Gejalanya, baru dimulai sekitar dua tahun lalu. Pada Pemilu 1997, Mas Dipo--sapaan akrab Gusti Pangeran Haryo (GPH) Dipokusumo, salah seorang Putera Sinuhun Pakoe Boewono (PB) XII--masuk dalam daftar caleg Golkar untuk Kodya Surakarta. 

Saat perhitungan perolehan suara, Mas Dipo yang duduk pada nomor peci, sempat hendak didrop karena pencantuman namanya semula hanya dimaksudkan sebagai votegetter. Setelah lewat beberapa kali rapat teras pengurus, akhirnya alumnus Fisip UGM jurusan Hubungan Internasional itu disepakati masuk dalam daftar jadi anggota legislatif.

Posisi barunya ini, diam-diam acap mendapat sinisme dari saudara-saudaranya yang lain, yang boleh jadi tak seaspirasi. Bagi Dipokusumo sendiri, statusnya tersebut tak jarang juga membebani, terutama saat dihadapkan pada peristiwa-peristiwa politik yang menyangkut keberadaan kraton.

Perang Simbol

Kasus Alun-alun Utara, adalah salah satu di antaranya. Persoalannya dipicu ketika sekitar awal 1997 pemda setempat mengecat kuning hampir seluruh pohon peneduh jalan dan fasilitas-fasilitas umum, termasuk pelataran depan Kraton Kasunanan itu.

Aksi tandingan mulai nampak muncul pada medio Maret. Alun-alun yang semula didominasi warna kuning, diubah putih oleh sekelompok massa. Hari berikutnya, pemda yang terusik kewibawaannya menguningkan kembali kawasan itu. Ganti mengganti warna berlangsung lama dan sengit ini. Belakangan kasusnya bergeser menjadi perseteruan antara pemda dengan parpol. Sejumlah tokoh vokal mulai pula terlibat. Himbauan Sinuhun PB XII sendiri nampak tak cukup berpengaruh untuk mengakhiri pertikaian tersebut. Kuningisasi versus putihisasi Alun-alun utara, sesungguhnya bukan sebatas perang warna. Melainkan merupakan aksi simbolik perlawanan masyarakat terhadap situasi politik yang dirasakan bertambah menekan.

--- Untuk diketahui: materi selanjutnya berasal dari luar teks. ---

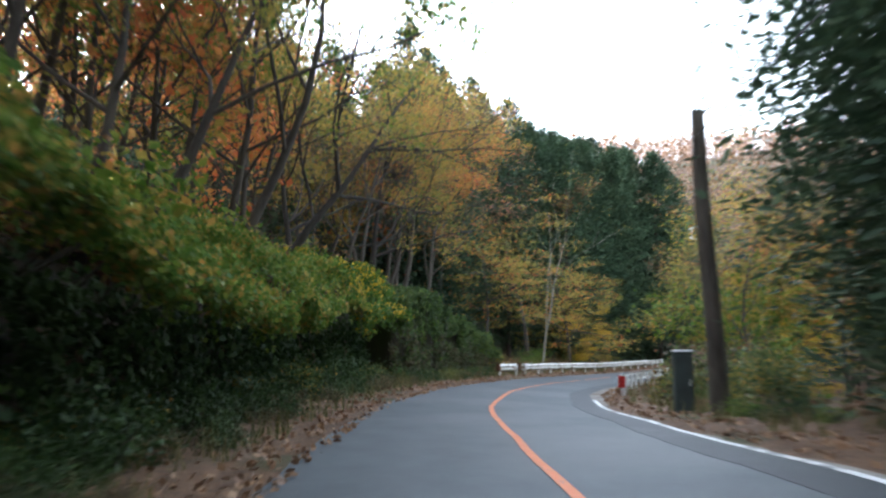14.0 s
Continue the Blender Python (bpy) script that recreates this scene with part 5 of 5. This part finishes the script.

Kini, sekat-sekat yang menghalangi demokrasi itu telah berhasil dijebol. Menyusul Dipokusumo, beberapa menantu dan anak PB XII pun mulai aktif terjun ke panggung politik riil. KRMH Satriyo Hadinegoro, misalnya, dipasang sebagai caleg PDIP pada nomor urut teratas untuk Kodya Surakarta. Bahkan GRAy Koes Moertiyah Wirabumi, masuk di urutan nomor 33 dalam daftar caleg pusat partai yang sama. 

"Ini belum. Saya yakin putera-puteri Sinuhun yang lain pun akan terpanggil aktif masuk parpol sesuai pilihannya," kata KRMH Wirabumi.

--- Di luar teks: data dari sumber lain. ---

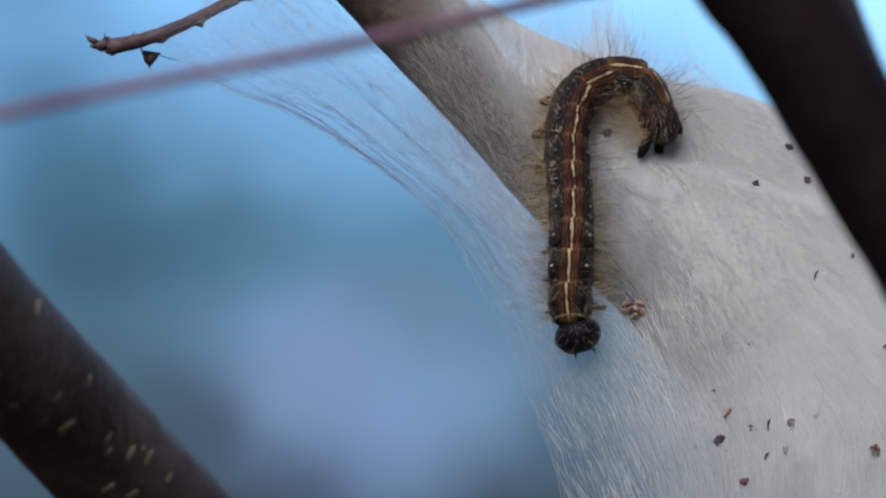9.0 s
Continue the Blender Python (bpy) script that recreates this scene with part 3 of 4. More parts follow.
        rad.append(rng.choice([0.000006, 0.000009, 0.000014], p=[0.5, 0.4, 0.1]))
    part("felt", fast_mesh("felt", *local_threads(lines, rad, wall)), SILK_INNER_THREAD, wall, "thin brownish felt of fibres", kind="stuff")
    lines, rad = [], []
    for k in range(150):
        u0, drop = rng.uniform(-11, 26), abs(rng.normal(0, 0.8)) * (0.3 if k < 60 else 1.6)
        span = rng.uniform(4, 15)
        fan = rng.normal(0, 0.05) + 0.10 * drop / 3
        pts = []
        for q in np.linspace(0, 1, 5):
            px = u0 + span * q
            pz = 54.2 - 0.27 * (px + 2) - drop - fan * span * q + 0.15 * math.sin((px + 9) / 9)
            pts.append(at(px, pz, skin_y(px, pz) - 0.25))
        lines.append(pts)
        rad.append(rng.choice([0.000012, 0.00002, 0.00003], p=[0.5, 0.35, 0.15]))
    part("fold_strand", fast_mesh("fold_strand", *local_threads(lines, rad, wall)), SILK_GLINT, wall, "pale strands that paint the bright lip of a fold", kind="stuff")
    # long stray threads along the left edge
    lines, rad = [], []
    for k in range(44):
        z0 = rng.uniform(-24, 26)
        pts = []
        for s in np.linspace(0, 1, 6):
            z = z0 + s * rng.uniform(14, 16)
            x = edge_x(z) + 0.3 + 8.5 * (k % 11) / 11 + 0.3 * math.sin(2.5 * s + k)
            pts.append(at(x, z, skin_y(x, z) - 0.3))
        lines.append(pts)
        rad.append(0.000008 + 0.000009 * rng.random())
    part("edge_thread", fast_mesh("edge_thread", *local_threads(lines, rad, wall)), SILK_THREAD, wall, kind="stuff")
    return t


def pull(x, z):
    """The way the silk runs at a place, as an angle."""
    dx, dz = x - BUD[0], z - BUD[1]
    r = math.hypot(dx, dz) + 1e-6
    vx, vz = dx / r, dz / r
    if dx > 2:
        k = 0.65 * min((dx - 2) / 8, 1)
        vx, vz = vx * (1 - k) + 0.56 * k, vz * (1 - k) + 0.83 * k
    up = min(max((z - 10) / 18, 0), 1)
    tx, tz = max(x + 14, 0.5 * (66 - z)), min(z - 66, -6)
    size = math.hypot(tx, tz)
    tx, tz = tx / size, tz / size
    if vx * tx + vz * tz < 0:
        tx, tz = -tx, -tz
    vx, vz = vx * (1 - up) + tx * up, vz * (1 - up) + tz * up
    return math.atan2(vz, vx)


def local_threads(lines, rad, parent):
    verts, quads = threads(np.array([[tuple(p) for p in l] for l in lines]), rad)
    base = Vector((0, 0, 0))
    up = parent
    while up is not None:
        base += up.location
        up = up.parent
    return verts - np.array(base), quads


tent()


# ---- branches ----
def line_of(points, n):
    """World points along a curve given as (x, z, y)."""
    return [at(x, z, y) for x, z, y in spline(points, n)]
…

Menolak kekhawatiran banyak pihak ia berpendapat, keterlibatan para kerabat di beberapa partai politik tidak akan mengakibatkan kraton terpolarisasi. Sebab, tambahnya, "Sinuhun sebagai payung akan tetap netral di atas segala kepentingan serta tidak berpihak pada partai tertentu."

Dalam perspektif historis, kegiatan politik praktis modern di lingkungan Kasunanan sebenarnya sudah muncul pada masa kekuasaan PB X (1893-1939). Modern, karena tujuan politik kraton yang diwakili sejumlah pangeran dan bangsawan tinggi waktu itu dilatarbelakangi kehendak melawan hegemonisasi kekuasaan Gubernemen Belanda.

Pola Intrik

George D Larson dalam tesisnya Masa Menjelang Revolusi menulis, walau Sarekat Islam (SI) didirikan di salah satu kota kraton, Surakarta, para pakar umumnya tak sadar akan adanya kaitan munculnya partai politik pertama di Indonesia pada 1912 tersebut dengan istana. Malahan sebaliknya beberapa peneliti mengemukakan, salah satu faktor yang mendorong perkembangan pesat adalah keluhan rakyat terhadap kaum bangsawan serta kebiasaan kraton yang sudah usang.

Tetapi, menurut Larson, arsip di negeri Belanda menunjukkan lain. Antara SI dengan kraton benar terjalin sebuah kaitan, yang rupanya akan menjadi permulaan dari suatu keterlibatan istana Jawa dalam pergerakan kebangsaan.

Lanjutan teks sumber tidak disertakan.